Financial pain begins for Duke, UNC Health workers who missed COVID vaccine deadline

Several hundred employees of the UNC Health system have lost at least part of their annual bonus because they missed Tuesday’s deadline to either get vaccinated against COVID-19 or get an approved exemption.

Meanwhile at Duke Health, “fewer than 200” workers have been put on unpaid leave and have until Tuesday to comply with the hospital system’s vaccination policy.

Combined, the two health systems required more than 52,000 employees to get vaccinated against COVID-19 or get an approved exemption for either medical or religious reasons. Both say that the vast majority of their workers made Tuesday’s deadline.

The UNC employees who did not are now on probation and have until Nov. 2 to comply. They are now eligible for only 75% of an annual performance bonus due in late October; those who don’t get vaccinated or a waiver by Nov. 2 will lose the full bonus as well as their jobs.

The size of the bonus varies by worker and department but can amount to hundreds or thousands of dollars, said UNC spokesman Alan Wolf.

“It really is an incentive payment, so it’s tied to various metrics for the organization, such as revenue and patient satisfaction scores,” Wolf said. “It is a way to tie the organization’s success to a bonus.”

UNC is still working to confirm the vaccination status of about 900 employees, Wolf said. Some of them are on personal or medical leave or are new hires, both of which have more time to comply with the vaccine policy.
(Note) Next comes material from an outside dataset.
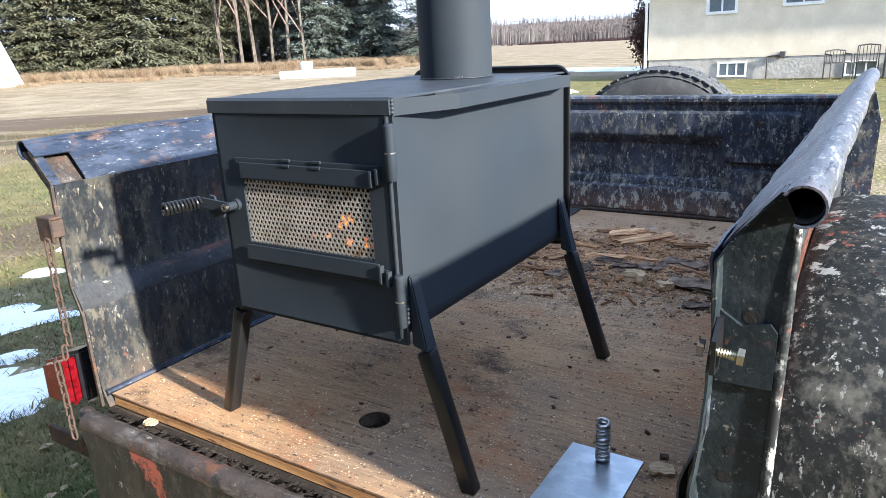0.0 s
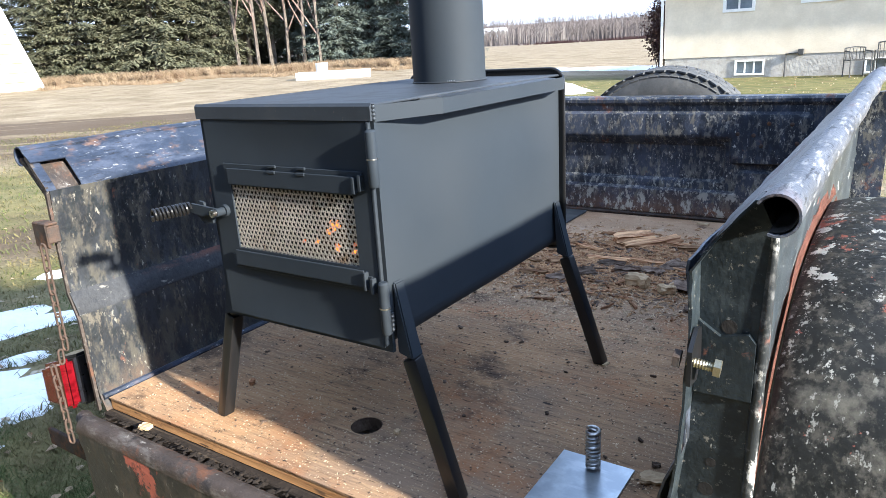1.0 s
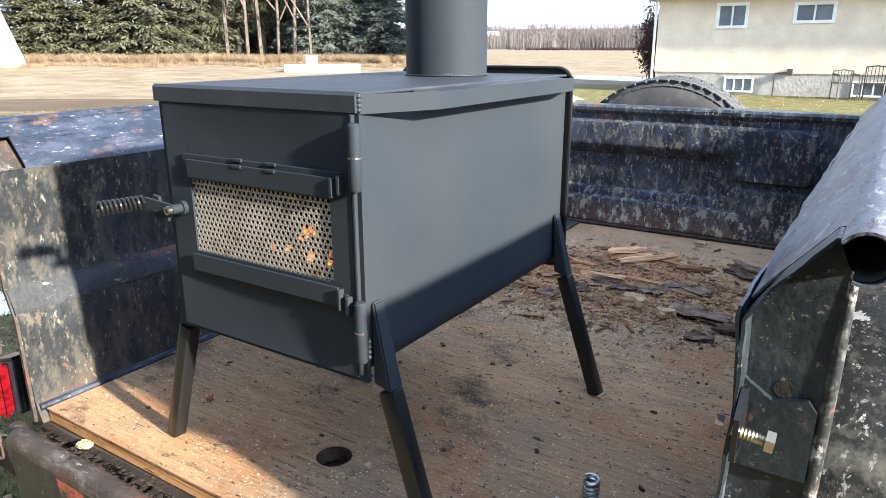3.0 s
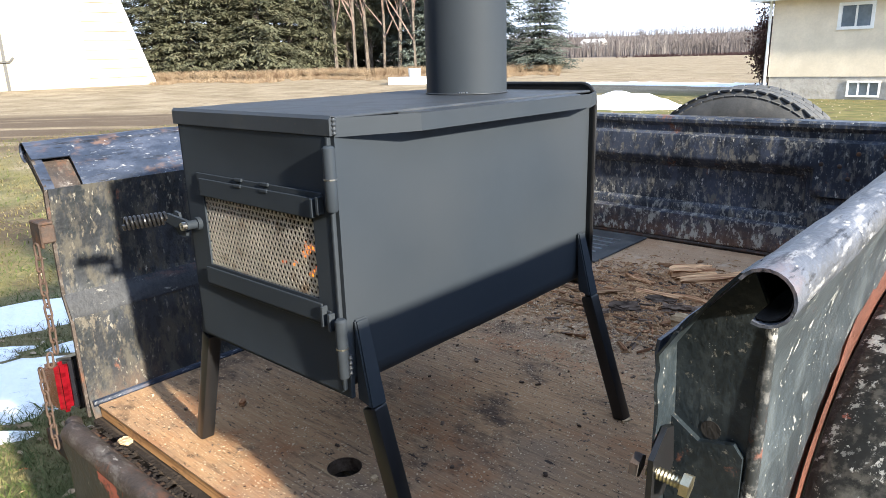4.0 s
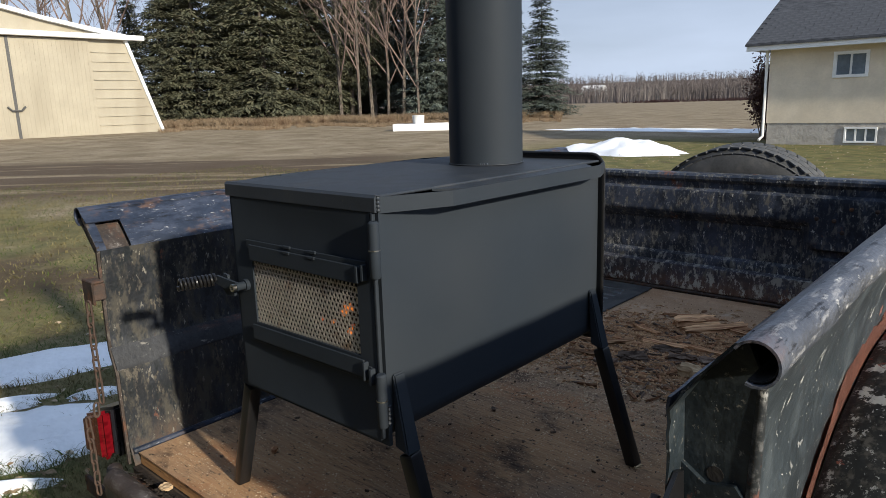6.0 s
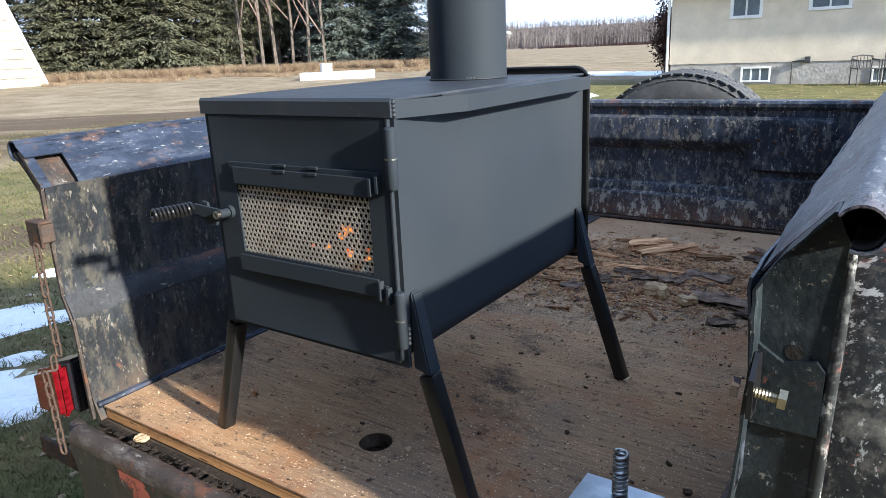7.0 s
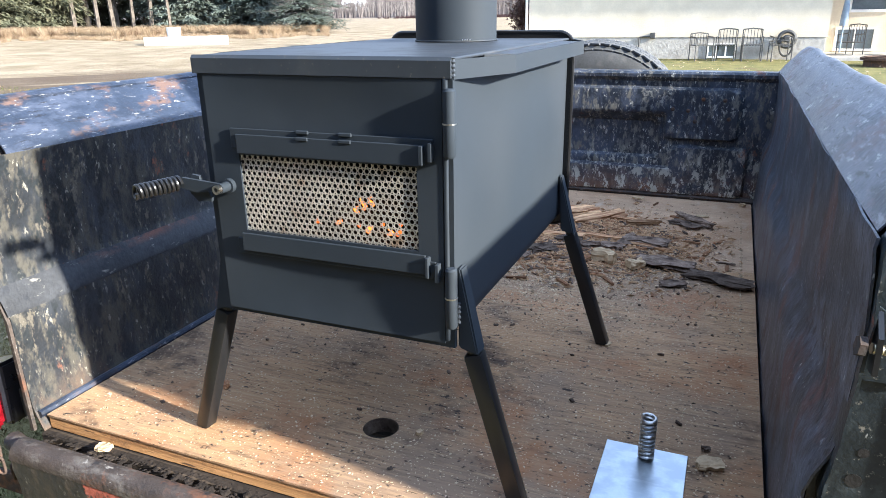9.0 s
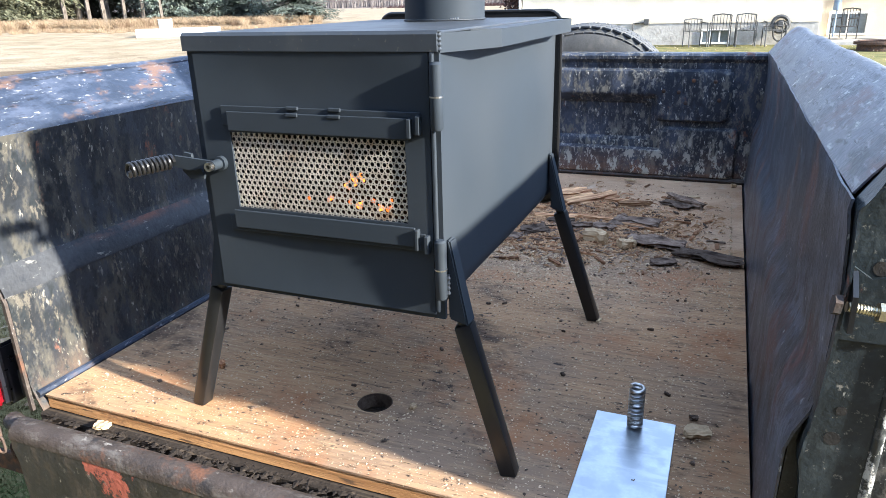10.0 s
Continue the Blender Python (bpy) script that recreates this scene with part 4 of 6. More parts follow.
sheet = thing("plywood_sheet", "weathered plywood sheet with a round finger hole", "plywood", (0, 0.6, -0.02), "plywood sheets")
ob = part("face_veneer", ply_sheet(-0.618, 0.636, -0.012, 1.246, -0.004, 0.0, (-0.002, 0.180, 0.033)), PLY, None, "grey-brown weathered face")
keep_world(ob, sheet)
ob = part("core", ply_sheet(-0.616, 0.635, -0.010, 1.245, -0.0290, -0.0042, (-0.002, 0.180, 0.0335)), PLY_EDGE, None, "orange-brown layered edge")
keep_world(ob, sheet)
# added dark sleeve hides the bright core and paints the hole's shade
bm = bmesh.new()
pipe_shell(bm, (-0.002, 0.180, -0.0300), (-0.002, 0.180, -0.0012), 0.0330, 0.0012, 28)
ob = part("hole_rim", bm, BARK, None, "dark sleeve added for the shade inside the finger hole", True)
keep_world(ob, sheet)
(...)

But most of them are simply unaccounted for and are now on probation, Wolf said. Some of that group may be vaccinated but have just not provided proof to UNC Health, but many others must still get their shots or get an approved exemption.
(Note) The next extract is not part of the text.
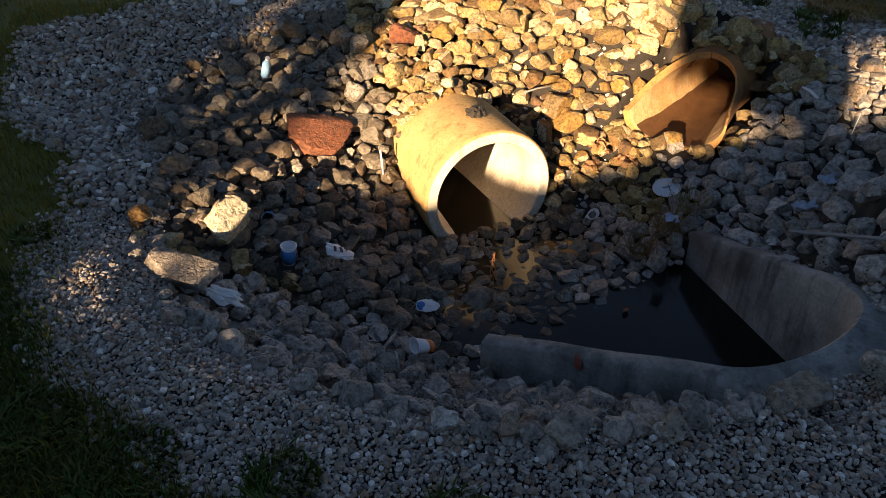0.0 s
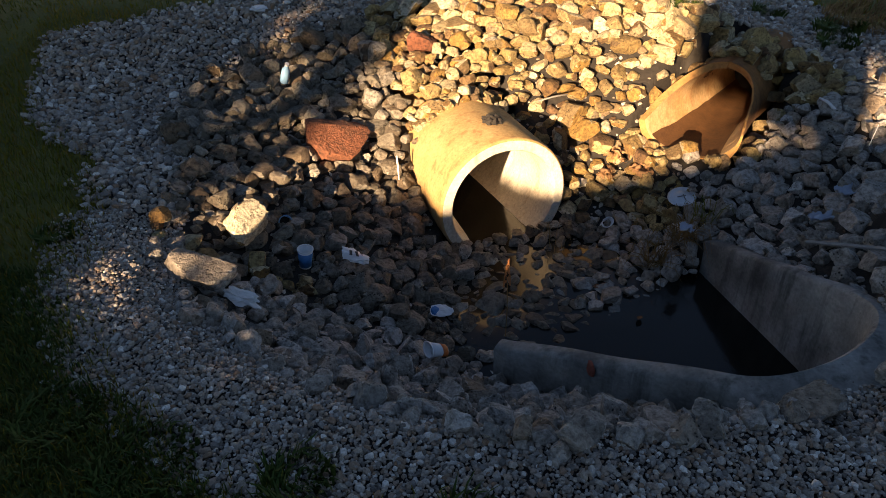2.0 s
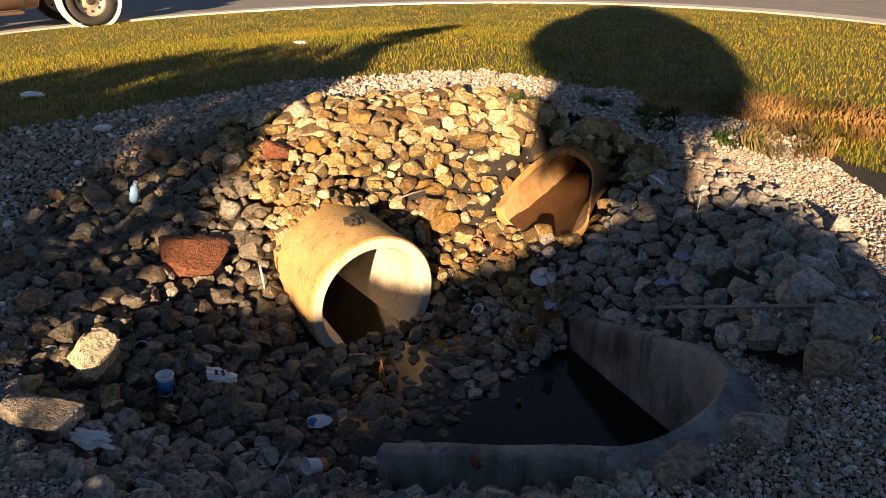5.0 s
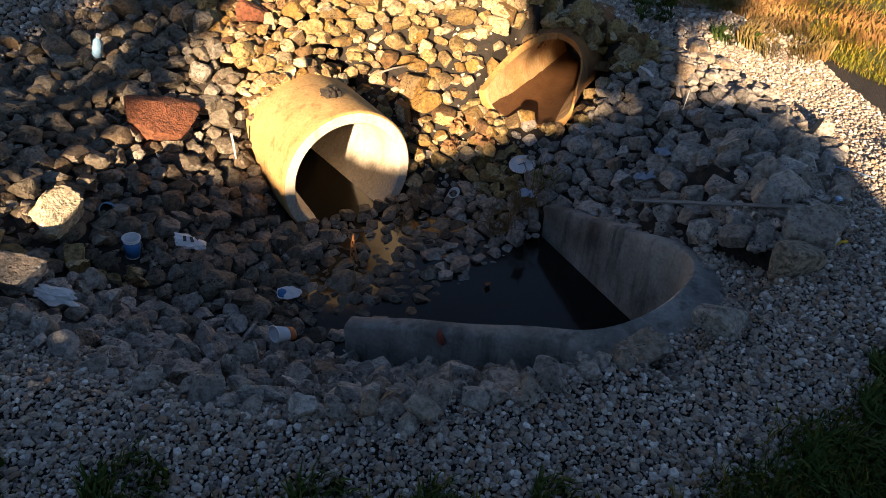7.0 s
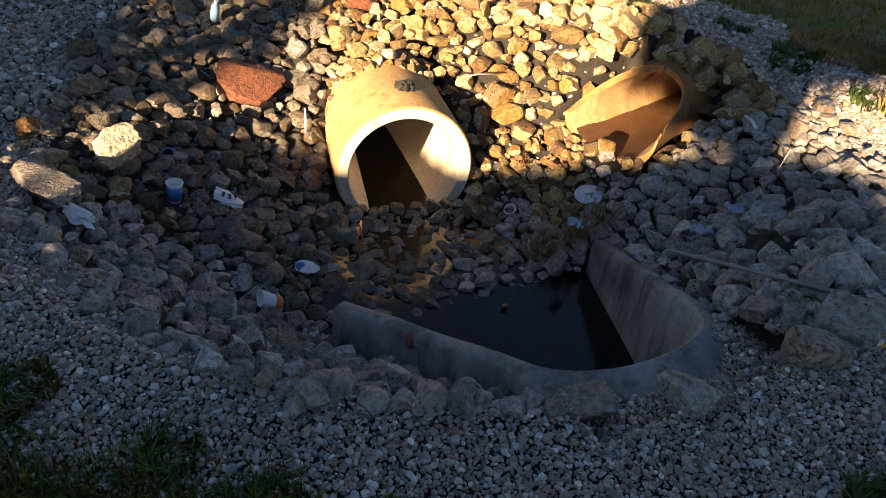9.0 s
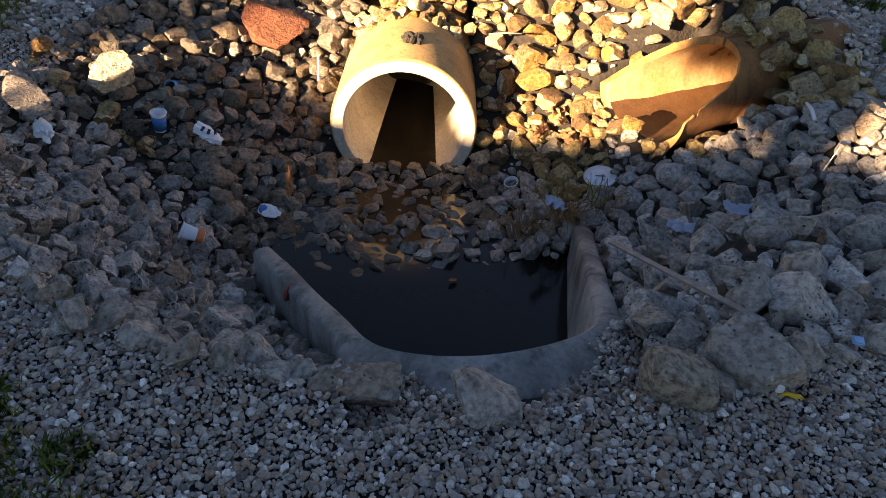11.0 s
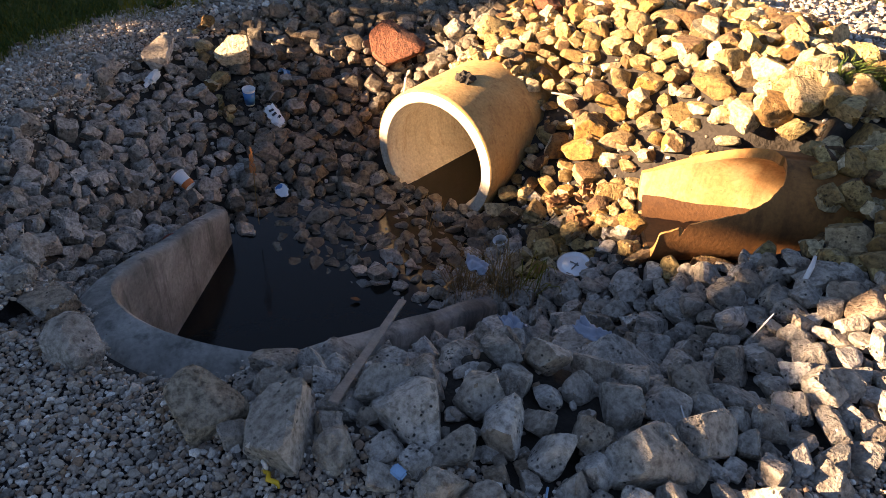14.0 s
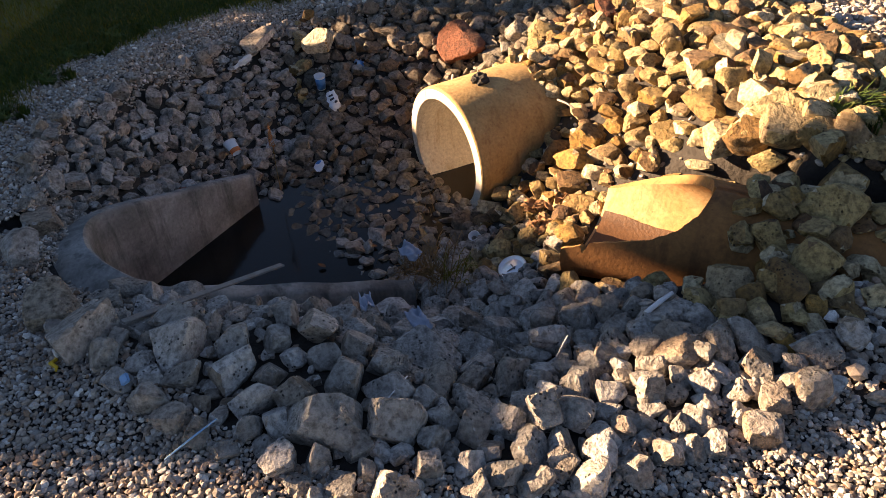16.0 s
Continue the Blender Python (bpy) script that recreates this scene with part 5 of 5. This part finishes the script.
def wheel(x, y, inner):
    tyre = part("wheel", lathe([(0.33, -0.13), (0.47, -0.15), (0.51, -0.12), (0.52, 0.0), (0.51, 0.12), (0.47, 0.15), (0.33, 0.13), (0.33, -0.13)], 40, pose(0, 0, 0, 90)), M_TYRE, lorry, "dusty black tyre", True)
    tyre.location = (x, y, 0.52)
    part("rim", lathe([(0.0, 0.06), (0.12, 0.07), (0.17, 0.03), (0.28, 0.05), (0.335, 0.12), (0.335, -0.12), (0.0, -0.1)], 32, pose(0, 0, 0, 90)), M_RIM, tyre, "dusty pale steel rim", True)
    part("hub", lathe([(0.0, 0.12), (0.06, 0.12), (0.085, 0.09), (0.1, 0.05), (0.0, 0.05)], 20, pose(0, 0, 0, 90)), M_FRAME, tyre, "dark hub")
    for k in range(8):
        a = 2 * math.pi * k / 8
        part("hand_hole", lathe([(0.0, 0.0), (0.028, 0.0), (0.028, 0.012), (0.0, 0.012)], 10, pose(0.225 * math.cos(a), -0.048, 0.225 * math.sin(a), 90)), M_FRAME, tyre, "dark round opening in the rim")


for x in (0.0, -3.75, -5.1):
    wheel(x, 0.15, False)
    wheel(x, 2.25, True)
part("chassis_rail", box(8.0, 0.10, 0.28, (-2.7, 0.75, 0.98), 0.01), M_FRAME, lorry)
part("chassis_rail", box(8.0, 0.10, 0.28, (-2.7, 1.65, 0.98), 0.01), M_FRAME, lorry)
tank = part("fuel_tank", lathe([(0.0, -0.75), (0.29, -0.75), (0.31, -0.72), (0.31, 0.72), (0.29, 0.75), (0.0, 0.75)], 32, pose(-1.75, 0.38, 0.75, 0, 90, 0)), M_TANK, lorry, "tarnished round fuel tank", True)
for x in (-2.2, -1.3):
    part("strap", lathe([(0.312, -0.03), (0.318, -0.03), (0.318, 0.03), (0.312, 0.03), (0.312, -0.03)], 32, pose(x, 0.38, 0.75, 0, 90, 0)), M_FRAME, tank, "dark tank strap")
part("step", box(0.8, 0.3, 0.06, (-1.75, 0.2, 0.40), 0.01), M_TANK, lorry)
cab = part("cab", box(2.0, 2.4, 2.0, (0.15, 1.2, 2.05), 0.12, 3), M_TRUCK, lorry, "white painted cab")
part("side_window", box(0.75, 0.02, 0.6, (0.2, -0.005, 2.45), 0.008), M_GLASS, cab, "dark side window")
part("windscreen", box(0.02, 1.9, 0.7, (1.155, 1.2, 2.5), 0.008), M_GLASS, cab, "dark windscreen")
part("wheel_arch", lathe([(0.60, -0.14), (0.66, -0.14), (0.66, 0.14), (0.60, 0.14), (0.60, -0.14)], 36, pose(0.0, 0.15, 0.56, 90)), M_TRUCK, lorry, "white mudguard round the front wheel")
part("bumper", box(0.28, 2.4, 0.34, (1.28, 1.2, 0.62), 0.04), M_RIM, lorry, "bright steel bumper")
part("bonnet", box(0.9, 2.0, 0.9, (0.75, 1.2, 1.15), 0.1, 3), M_TRUCK, lorry)
part("bumper_end", box(0.22, 0.12, 0.36, (1.42, 0.05, 0.62), 0.03), M_FRAME, lorry, "dark bumper corner")
part("load_body", box(5.4, 2.45, 2.3, (-3.9, 1.2, 2.45), 0.04), M_TRUCK, lorry, "white box body")
part("mud_flap", box(0.03, 0.5, 0.55, (-3.1, 0.25, 0.75), 0.005), M_TANK, lorry, "brown mud flap")
part("axle", lathe([(0.0, -1.0), (0.07, -1.0), (0.07, 1.0), (0.0, 1.0)], 12, pose(0, 1.2, 0.52, 90)), M_FRAME, lorry)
The vaccine mandate applied to 10 of the 12 hospitals in the UNC Health system, including Rex in Raleigh, UNC Medical Center in Chapel Hill and several smaller rural hospitals. Vaccination rates were highest at UNC’s urban hospitals and lowest in rural areas, said Dr. Matt Ewend, chief clinical officer at UNC Health.

“Our hospitals really reflect the communities that they live in,” Ewend said. “The most vaccinated county in the state is Orange County, and as you would imagine the vaccination rate at the UNC Medical Center in Chapel Hill is on our high end.”

In addition to the workers on probation, about 70 employees have resigned from UNC Health over the vaccine mandate since it was announced in late July. Another 35 have declined job offers because of it, Wolf said.

“When you’re looking across an organization that’s 30,000 employees, that’s not an outrageous number,” he said.

Duke: ‘Proud of where we are’

About 98% of Duke Health’s 23,000 employees have complied with the mandate policy, including more than 99% of nurses, said Katie Galbraith, president of Duke Regional Hospital, one of three Duke hospitals in the Triangle. Galbraith said another 1% are either new employees or on leave and will have six weeks from when they start work to either get vaccinated or a waiver.

That leaves fewer than 1% who went on unpaid leave Tuesday. They have seven days to either get their first shot of the Pfizer or Moderna vaccine or the single shot Johnson & Johnson vaccine.

Duke will continue to encourage those employees to get vaccinated, Galbraith said.

“All along we’ve not wanted to lose anyone,” she said. “It really is about safety, and I think our team members have really stepped up and reinforced their commitment to our values.

“At this point we are very proud of where we are, and hope to be able to bring those last few team members along,” she said.

UNC, Duke and several other hospitals across North Carolina announced mandatory vaccination policies on July 22. That same day the trade group that represents hospitals in the state came out in favor of required vaccination for all health care workers, saying the vaccines had proven to be “extraordinarily safe and effective, and our best tool to prevent the spread of the disease.”

The Triangle’s third big hospital system, WakeMed, also will require its employees to get vaccinated for COVID-19, but its deadline is Nov. 12.

UNC and Duke estimated that 70% or more of their employees were already vaccinated when they announced the mandates. Until then, hospitals didn’t track who had been vaccinated and had to ask workers to provide proof.

About 5% of UNC Health workers and 6% at Duke Health requested exemptions, the most common being for religious reasons. Both health systems grant religious wavers for the annual flu shot and used a similar process to review COVID-19 applications.

A religious exemption must be rooted in a longstanding, deeply held religious belief, and be based in fact about COVID-19 and the vaccines. A majority of the requests were granted.